▸ PROBLEM DETAILS
Skip any picture you find and retype all the remaining lines exactly.
+ + + + + + +
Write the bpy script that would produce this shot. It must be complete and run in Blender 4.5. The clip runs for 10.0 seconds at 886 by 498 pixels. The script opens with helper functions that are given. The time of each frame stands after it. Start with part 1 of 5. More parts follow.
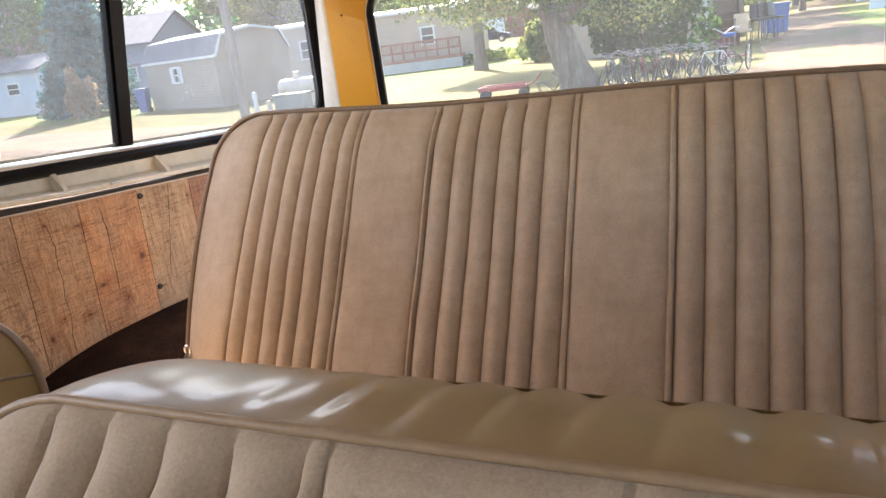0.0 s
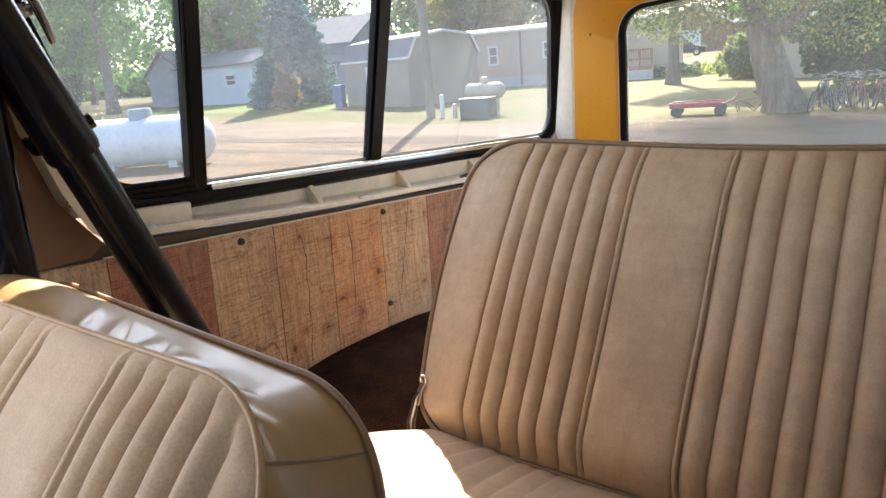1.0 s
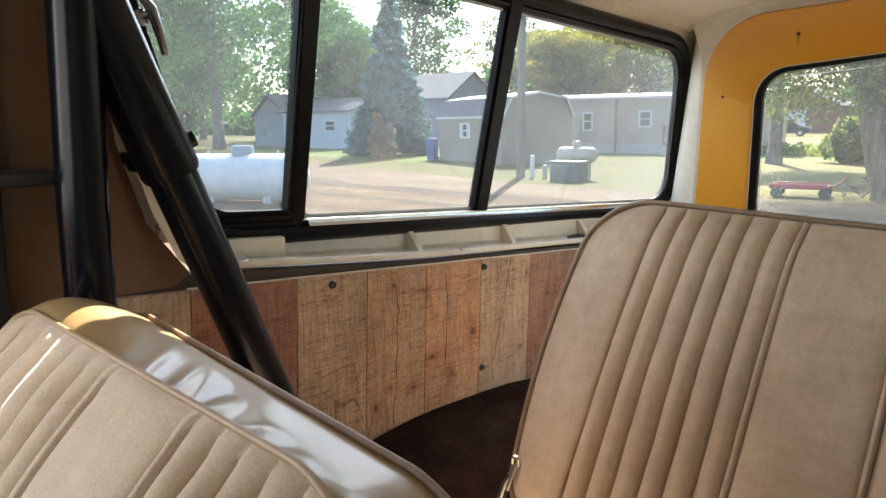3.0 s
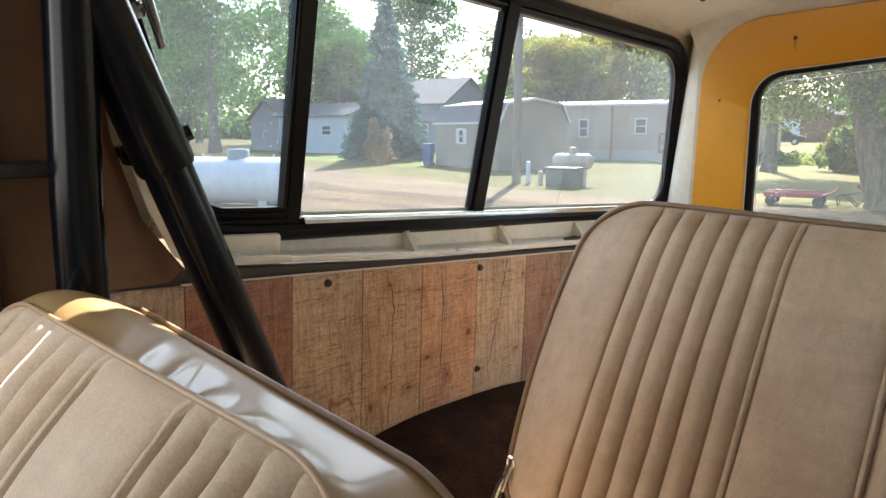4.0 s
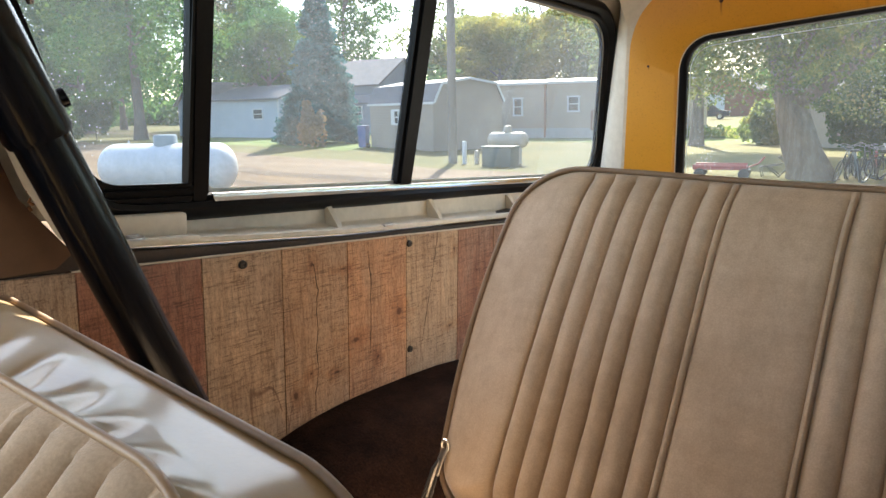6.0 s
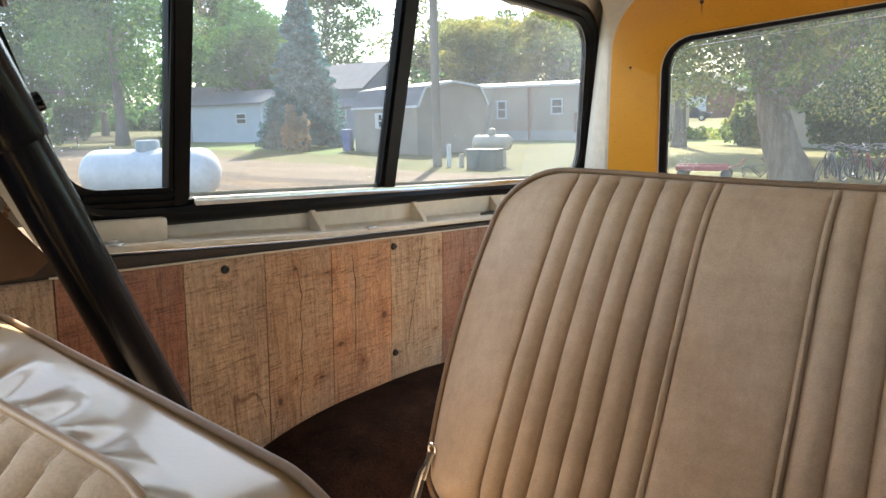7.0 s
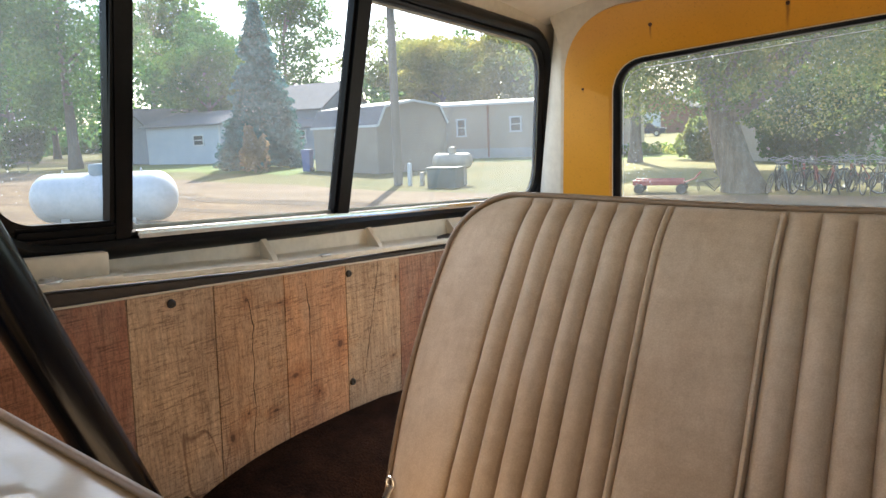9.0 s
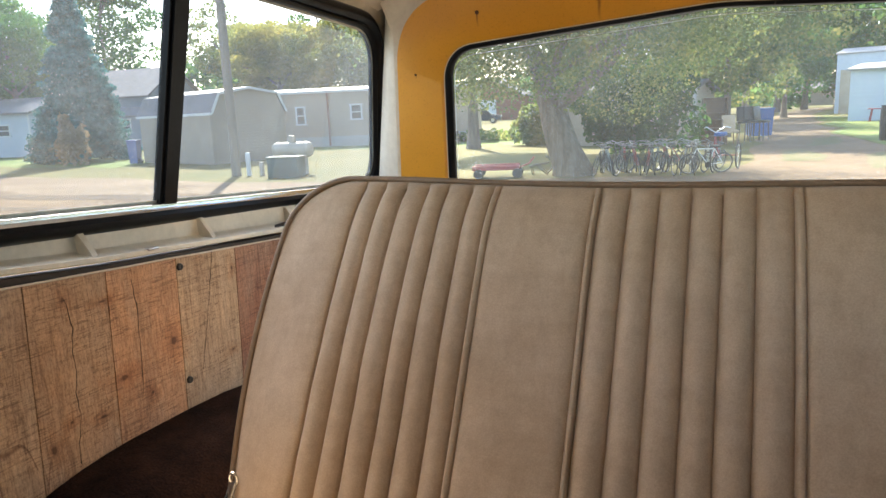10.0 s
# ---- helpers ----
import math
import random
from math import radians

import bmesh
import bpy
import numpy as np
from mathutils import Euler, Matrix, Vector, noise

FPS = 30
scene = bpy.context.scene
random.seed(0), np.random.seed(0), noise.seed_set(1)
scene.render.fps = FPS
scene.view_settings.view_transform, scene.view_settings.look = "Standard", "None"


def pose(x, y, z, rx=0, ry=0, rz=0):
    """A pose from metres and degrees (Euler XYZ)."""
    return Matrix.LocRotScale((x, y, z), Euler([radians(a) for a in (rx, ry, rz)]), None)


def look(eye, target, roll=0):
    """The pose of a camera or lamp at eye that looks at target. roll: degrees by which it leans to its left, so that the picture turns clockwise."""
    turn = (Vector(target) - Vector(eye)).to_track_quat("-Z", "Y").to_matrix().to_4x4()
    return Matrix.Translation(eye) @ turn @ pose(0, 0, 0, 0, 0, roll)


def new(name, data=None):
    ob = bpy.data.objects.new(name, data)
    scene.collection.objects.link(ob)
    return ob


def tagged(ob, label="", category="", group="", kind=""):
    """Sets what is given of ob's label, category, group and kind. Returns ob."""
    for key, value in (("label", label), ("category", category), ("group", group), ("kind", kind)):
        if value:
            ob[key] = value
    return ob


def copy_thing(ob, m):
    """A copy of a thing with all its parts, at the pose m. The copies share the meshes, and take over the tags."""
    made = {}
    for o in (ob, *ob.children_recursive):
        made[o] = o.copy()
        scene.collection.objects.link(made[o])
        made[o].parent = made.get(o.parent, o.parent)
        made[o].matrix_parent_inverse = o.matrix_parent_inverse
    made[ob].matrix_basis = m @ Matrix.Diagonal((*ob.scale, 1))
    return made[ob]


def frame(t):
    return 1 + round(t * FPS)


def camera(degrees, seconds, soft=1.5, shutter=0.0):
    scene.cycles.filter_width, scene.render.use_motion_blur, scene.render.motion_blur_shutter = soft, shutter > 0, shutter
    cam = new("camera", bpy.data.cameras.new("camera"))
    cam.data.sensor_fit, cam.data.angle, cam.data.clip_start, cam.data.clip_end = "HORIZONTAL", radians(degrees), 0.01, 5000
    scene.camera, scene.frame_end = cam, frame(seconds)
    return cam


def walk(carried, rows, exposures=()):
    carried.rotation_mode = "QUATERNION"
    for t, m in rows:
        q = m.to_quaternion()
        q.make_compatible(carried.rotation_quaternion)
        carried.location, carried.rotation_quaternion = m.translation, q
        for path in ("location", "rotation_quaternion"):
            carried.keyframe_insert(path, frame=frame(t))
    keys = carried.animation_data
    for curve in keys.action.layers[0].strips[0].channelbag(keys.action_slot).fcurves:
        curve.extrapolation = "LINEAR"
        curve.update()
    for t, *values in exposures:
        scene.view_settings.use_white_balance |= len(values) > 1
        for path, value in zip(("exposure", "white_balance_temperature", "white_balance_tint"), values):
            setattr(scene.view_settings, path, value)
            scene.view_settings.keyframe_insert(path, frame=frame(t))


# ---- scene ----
+ + + + + + +
▸ TASK SOLUTION
Write the bpy script that would produce this shot. It must be complete and run in Blender 4.5. The clip runs for 10.0 seconds at 886 by 498 pixels. The script opens with helper functions that are given. The time of each frame stands after it. Start with part 1 of 5. More parts follow.
0.0 s
1.0 s
3.0 s
4.0 s
6.0 s
7.0 s
9.0 s
10.0 s
# ---- helpers ----
import math
import random
from math import radians

import bmesh
import bpy
import numpy as np
from mathutils import Euler, Matrix, Vector, noise

FPS = 30
scene = bpy.context.scene
random.seed(0), np.random.seed(0), noise.seed_set(1)
scene.render.fps = FPS
scene.view_settings.view_transform, scene.view_settings.look = "Standard", "None"


def pose(x, y, z, rx=0, ry=0, rz=0):
    """A pose from metres and degrees (Euler XYZ)."""
    return Matrix.LocRotScale((x, y, z), Euler([radians(a) for a in (rx, ry, rz)]), None)


def look(eye, target, roll=0):
    """The pose of a camera or lamp at eye that looks at target. roll: degrees by which it leans to its left, so that the picture turns clockwise."""
    turn = (Vector(target) - Vector(eye)).to_track_quat("-Z", "Y").to_matrix().to_4x4()
    return Matrix.Translation(eye) @ turn @ pose(0, 0, 0, 0, 0, roll)


def new(name, data=None):
    ob = bpy.data.objects.new(name, data)
    scene.collection.objects.link(ob)
    return ob


def tagged(ob, label="", category="", group="", kind=""):
    """Sets what is given of ob's label, category, group and kind. Returns ob."""
    for key, value in (("label", label), ("category", category), ("group", group), ("kind", kind)):
        if value:
            ob[key] = value
    return ob


def copy_thing(ob, m):
    """A copy of a thing with all its parts, at the pose m. The copies share the meshes, and take over the tags."""
    made = {}
    for o in (ob, *ob.children_recursive):
        made[o] = o.copy()
        scene.collection.objects.link(made[o])
        made[o].parent = made.get(o.parent, o.parent)
        made[o].matrix_parent_inverse = o.matrix_parent_inverse
    made[ob].matrix_basis = m @ Matrix.Diagonal((*ob.scale, 1))
    return made[ob]


def frame(t):
    return 1 + round(t * FPS)


def camera(degrees, seconds, soft=1.5, shutter=0.0):
    scene.cycles.filter_width, scene.render.use_motion_blur, scene.render.motion_blur_shutter = soft, shutter > 0, shutter
    cam = new("camera", bpy.data.cameras.new("camera"))
    cam.data.sensor_fit, cam.data.angle, cam.data.clip_start, cam.data.clip_end = "HORIZONTAL", radians(degrees), 0.01, 5000
    scene.camera, scene.frame_end = cam, frame(seconds)
    return cam


def walk(carried, rows, exposures=()):
    carried.rotation_mode = "QUATERNION"
    for t, m in rows:
        q = m.to_quaternion()
        q.make_compatible(carried.rotation_quaternion)
        carried.location, carried.rotation_quaternion = m.translation, q
        for path in ("location", "rotation_quaternion"):
            carried.keyframe_insert(path, frame=frame(t))
    keys = carried.animation_data
    for curve in keys.action.layers[0].strips[0].channelbag(keys.action_slot).fcurves:
        curve.extrapolation = "LINEAR"
        curve.update()
    for t, *values in exposures:
        scene.view_settings.use_white_balance |= len(values) > 1
        for path, value in zip(("exposure", "white_balance_temperature", "white_balance_tint"), values):
            setattr(scene.view_settings, path, value)
            scene.view_settings.keyframe_insert(path, frame=frame(t))


# ---- scene ----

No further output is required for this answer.